The school's dynamic and nurturing environment and Gallimore's ease with children impressed Rachel Morrell the day she walked in, with lunch for the youngsters, and saw them styling Gallimore's hair.
"It struck me as a loving environment and I was [impressed] with how approachable the director is with the children," says Morrell, who joined the staff as a teacher last year.
The school attracts dozens of volunteers, who assist in a variety of ways, from bringing meals and buying Christmas gifts to writing grants.
"We get no government funds because we talk about the Lord here," says Gallimore, who is quick to share lessons gleaned from her Catholic upbringing with the boys and girls and their families.
The struggles of single mothers resonate with Gallimore, who raised two children on her own after her young marriage collapsed. "I've walked the walk," she says. "I put myself through college on a MasterCard. I bought my first car and house. I tell these ladies, ‘You can do it.' There's a lot more help today."
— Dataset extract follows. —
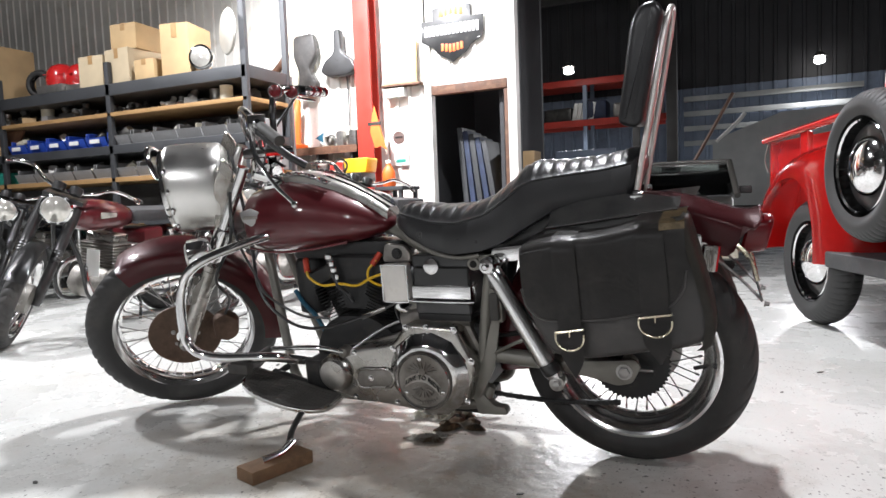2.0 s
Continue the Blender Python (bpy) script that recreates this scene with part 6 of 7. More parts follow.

In addition to Lyons, other family members lend Gallimore a hand. Maria Washington, Gallimore's daughter, is a part-time teacher's aide. Gallimore's grandson, Hayden Washington, an 11-year-old student at St. Bridget School, spent his spring break in April volunteering. "I kind of help direct little kids to do things they are supposed to do," he says.
Henrico resident Carolyn Robinson, who has two grandchildren at the school, says the center is a fantastic place with wonderful and caring teachers. "I will cry next year when my grandchildren leave," she says.
Gallimore also tears up at the thought of another farewell. "These kids are adorable," she says. "They get into your heart."